Human Isolation in an Indifferent Universe

From the story’s first paragraph onwards, isolation looms large as Daru, a solitary, unwed teacher in a sparsely populated area of Algeria, watches two men cross the snow-covered plateau that meets the hill on which the schoolhouse doubling as his residence lies. Given the unexpected onset of an unseasonal blizzard after eight months of brutal drought, Daru’s students have been absent; as he makes note of the travelers’ progress from his “empty, frigid classroom” (65), it becomes increasingly clear that, already alone in the vast, harsh terrain of his birth, Daru hasn’t seen a soul in at least a handful of days, when the last government food drop-off transpired.

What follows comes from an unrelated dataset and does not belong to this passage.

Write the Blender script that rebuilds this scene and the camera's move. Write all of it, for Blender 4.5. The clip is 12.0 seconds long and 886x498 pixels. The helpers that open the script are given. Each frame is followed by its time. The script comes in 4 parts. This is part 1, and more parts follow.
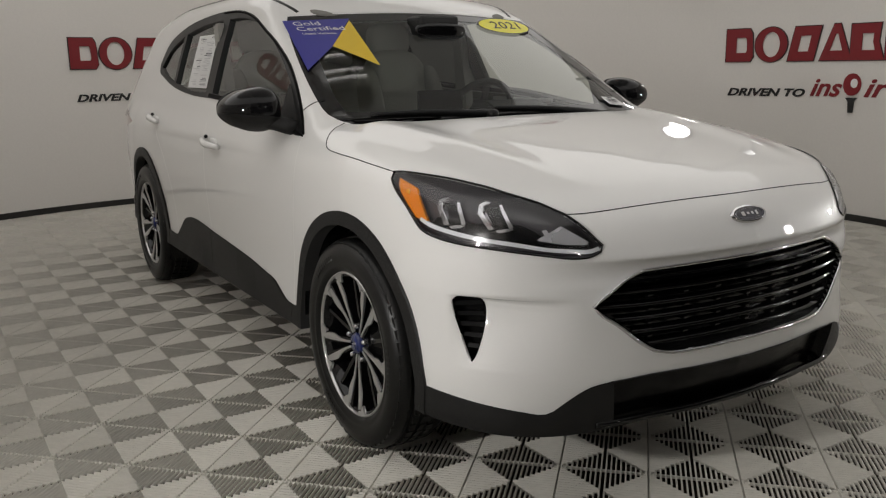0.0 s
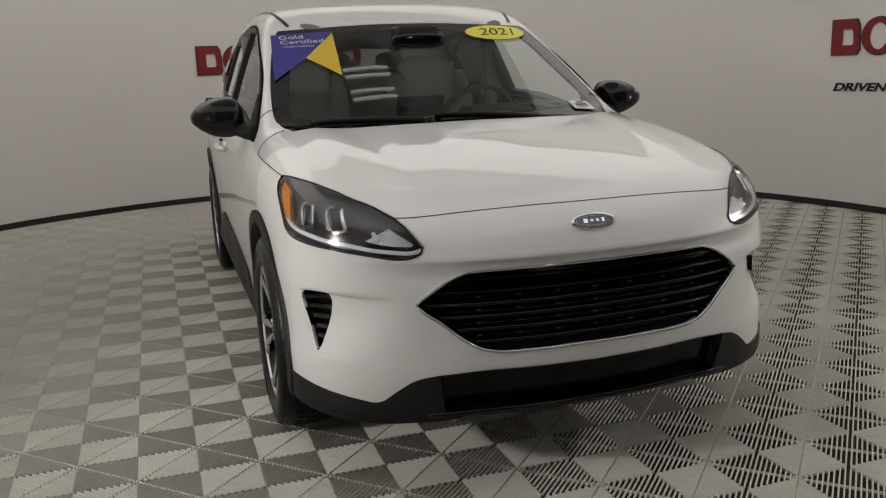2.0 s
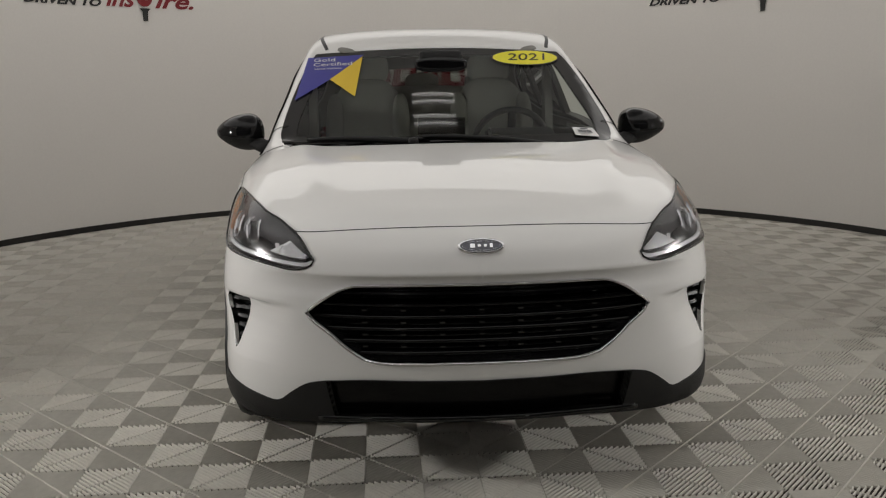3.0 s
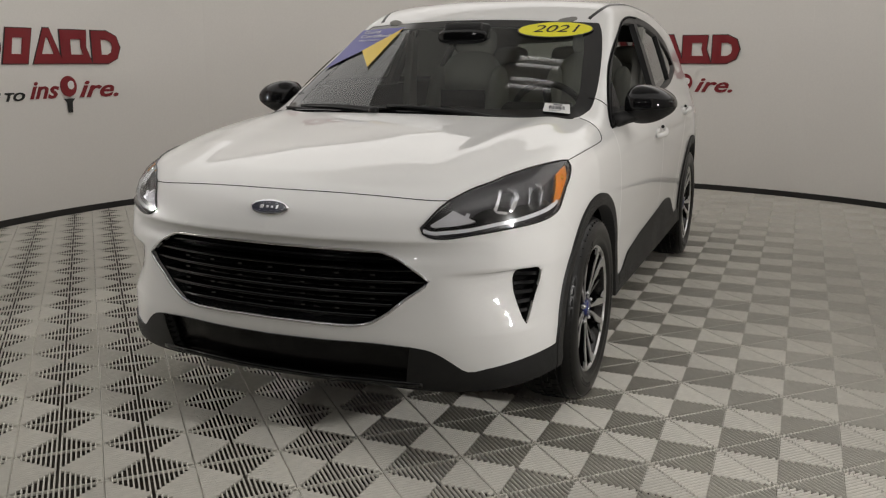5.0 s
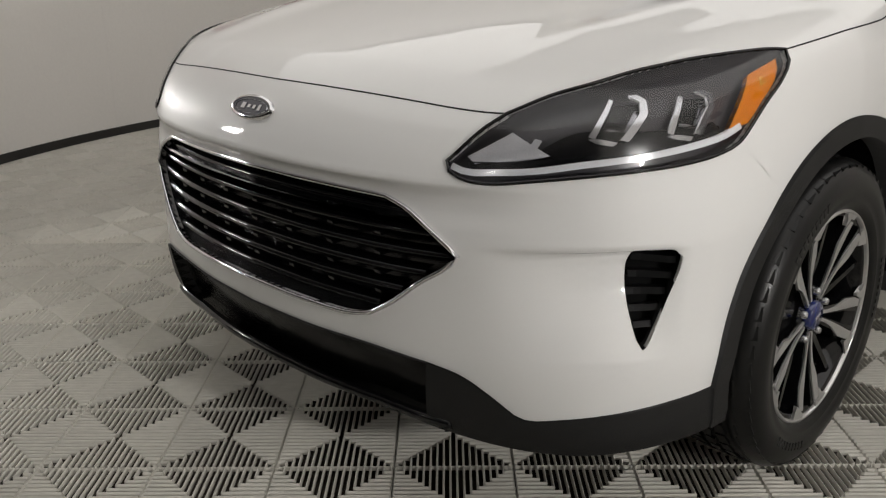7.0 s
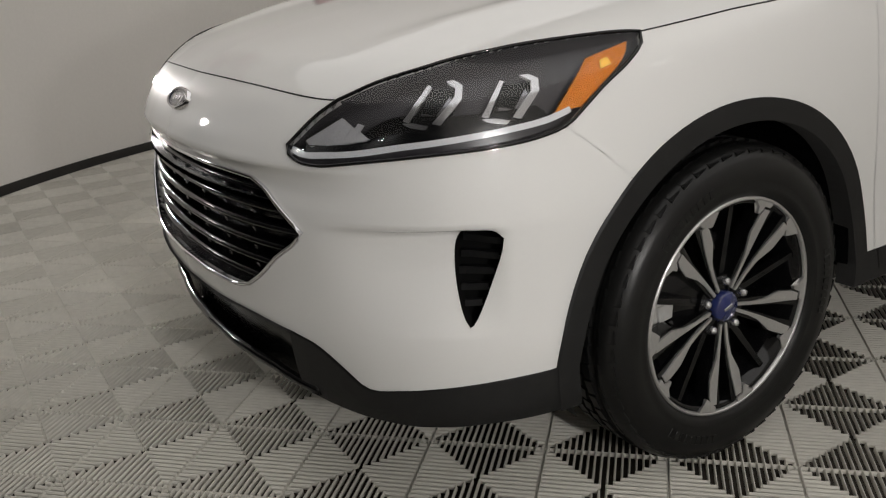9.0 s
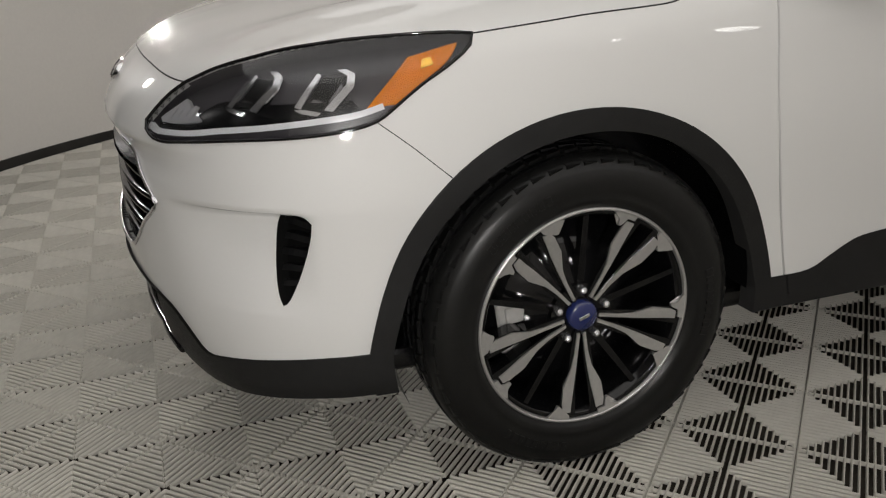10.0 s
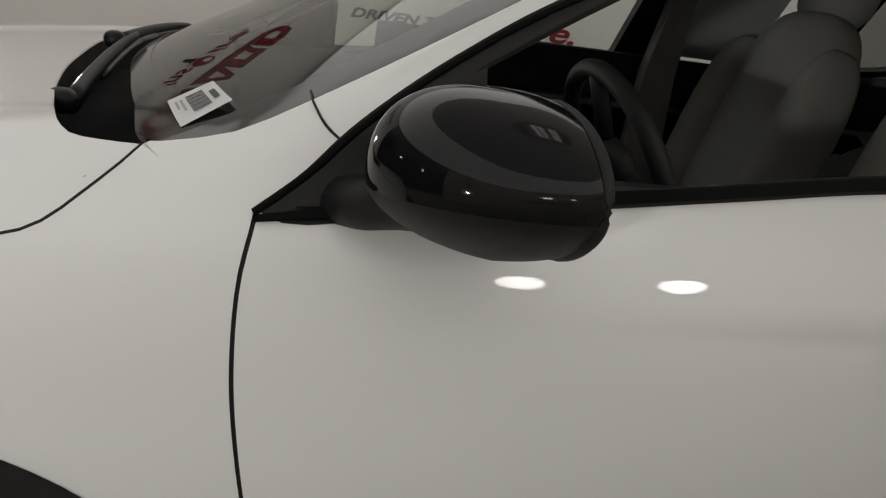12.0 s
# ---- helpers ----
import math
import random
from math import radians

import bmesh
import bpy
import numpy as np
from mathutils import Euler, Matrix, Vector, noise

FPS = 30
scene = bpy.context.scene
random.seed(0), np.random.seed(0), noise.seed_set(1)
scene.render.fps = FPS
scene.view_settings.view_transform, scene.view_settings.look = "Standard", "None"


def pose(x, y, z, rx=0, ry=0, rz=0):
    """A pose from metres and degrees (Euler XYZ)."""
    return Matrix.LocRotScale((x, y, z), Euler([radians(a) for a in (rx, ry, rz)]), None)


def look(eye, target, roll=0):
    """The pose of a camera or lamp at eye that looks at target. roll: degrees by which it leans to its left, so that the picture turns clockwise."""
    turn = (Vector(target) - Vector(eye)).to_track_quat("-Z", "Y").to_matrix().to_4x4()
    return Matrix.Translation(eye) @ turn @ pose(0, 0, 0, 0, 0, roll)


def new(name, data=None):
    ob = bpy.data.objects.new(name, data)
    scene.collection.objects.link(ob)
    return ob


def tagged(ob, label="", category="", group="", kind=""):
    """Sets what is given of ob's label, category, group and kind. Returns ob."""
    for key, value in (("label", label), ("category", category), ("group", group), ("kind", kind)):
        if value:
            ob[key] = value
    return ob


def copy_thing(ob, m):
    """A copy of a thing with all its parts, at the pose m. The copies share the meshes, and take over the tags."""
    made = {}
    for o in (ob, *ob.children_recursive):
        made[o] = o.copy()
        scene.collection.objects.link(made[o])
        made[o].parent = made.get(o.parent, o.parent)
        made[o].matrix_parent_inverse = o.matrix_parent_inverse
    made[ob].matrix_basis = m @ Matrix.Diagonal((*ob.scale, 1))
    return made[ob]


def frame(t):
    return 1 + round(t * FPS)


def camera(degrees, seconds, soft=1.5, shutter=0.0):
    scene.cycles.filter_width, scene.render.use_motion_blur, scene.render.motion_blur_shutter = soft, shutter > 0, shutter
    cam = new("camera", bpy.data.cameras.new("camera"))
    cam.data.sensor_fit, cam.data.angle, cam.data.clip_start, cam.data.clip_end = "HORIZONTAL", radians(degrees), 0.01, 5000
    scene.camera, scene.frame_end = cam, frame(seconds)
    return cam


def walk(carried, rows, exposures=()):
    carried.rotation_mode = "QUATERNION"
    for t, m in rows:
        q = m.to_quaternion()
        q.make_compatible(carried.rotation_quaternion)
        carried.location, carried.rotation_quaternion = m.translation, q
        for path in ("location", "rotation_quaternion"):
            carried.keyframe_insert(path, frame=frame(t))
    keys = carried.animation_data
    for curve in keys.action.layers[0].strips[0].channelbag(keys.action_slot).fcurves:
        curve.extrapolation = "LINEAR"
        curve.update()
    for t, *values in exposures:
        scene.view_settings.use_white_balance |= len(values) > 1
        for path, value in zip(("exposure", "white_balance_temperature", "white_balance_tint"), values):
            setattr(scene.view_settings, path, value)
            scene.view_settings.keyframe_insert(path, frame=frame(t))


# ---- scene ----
cam = camera(55.08, 12.0, soft=1.2)
walk(cam, [
    (0, pose(-1.987, -2.417, 1.240, 77.81, 0.74, -31.85)),
    (0.5, pose(-1.981, -2.422, 1.242, 77.69, 0.86, -32.38)),
    (1, pose(-1.850, -2.573, 1.259, 78.87, 1.17, -29.75)),
    (1.5, pose(-1.561, -2.815, 1.275, 78.62, 1.66, -24.80)),
    (2, pose(-1.168, -3.009, 1.275, 77.72, 1.94, -18.59)),
    (2.5, pose(-0.744, -3.238, 1.306, 78.17, 1.70, -11.16)),
    (3, pose(-0.281, -3.321, 1.292, 79.03, 0.76, -4.02)),
    (3.5, pose(0.227, -3.364, 1.283, 78.40, 1.23, 3.80)),
    (5.5, pose(1.691, -2.785, 1.254, 76.16, -1.13, 29.68)),
    (6, pose(1.703, -2.371, 1.210, 73.87, -1.22, 37.70)),
    (6.5, pose(1.621, -2.005, 1.153, 71.86, 0.55, 44.25)),
    (7, pose(1.486, -1.776, 1.099, 71.07, 0.45, 45.39)),
    (9, pose(1.947, -1.344, 1.084, 70.98, 3.34, 58.14)),
    (9.5, pose(2.116, -1.049, 1.086, 70.28, 2.78, 64.04)),
    (10, pose(2.262, -0.791, 1.106, 69.62, 1.57, 70.55)),
    (10.5, pose(2.209, -0.494, 1.210, 70.46, -1.83, 74.15)),
    (11, pose(2.115, -0.142, 1.247, 70.74, -3.17, 80.72)),
    (11.5, pose(1.899, 0.144, 1.255, 71.19, -4.80, 78.84)),
    (12, pose(1.679, 0.375, 1.262, 72.59, -8.10, 76.10)),
], exposures=[(0.0, -0.27), (2.0, -0.3), (3.5, -0.22), (6.0, -0.07), (7.0, -0.12), (9.0, -0.3), (10.0, -0.28), (10.5, -0.2), (11.0, -0.28), (11.5, -0.34), (12.0, -0.44)])

# ---- world and lights ----
world = bpy.data.worlds.new("world")
scene.world = world
world.use_nodes = True
world.node_tree.nodes["Background"].inputs["Color"].default_value = (0.5, 0.5, 0.5, 1)
world.node_tree.nodes["Background"].inputs["Strength"].default_value = 0.02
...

The brutality of the terrain the protagonist calls home is mirrored in the sky above; while the travelers’ visit has been accompanied by a slight glimmer of light—a notable change from the darkness brought about by the snowstorm—Daru knows that, in keeping with its customary pattern, the melting snow will give way to scorching sun that will once again blaze the region’s stone-covered fields, the unchanging sky shedding “its dry light on the solitary expanse where nothing had any connection with man” (68).

The schoolmaster’s oxymoronic tête-à-tête with the omnipresent silence enveloping his existence occurs after his having resolutely defied Balducci’s order to deliver the prisoner to French authorities.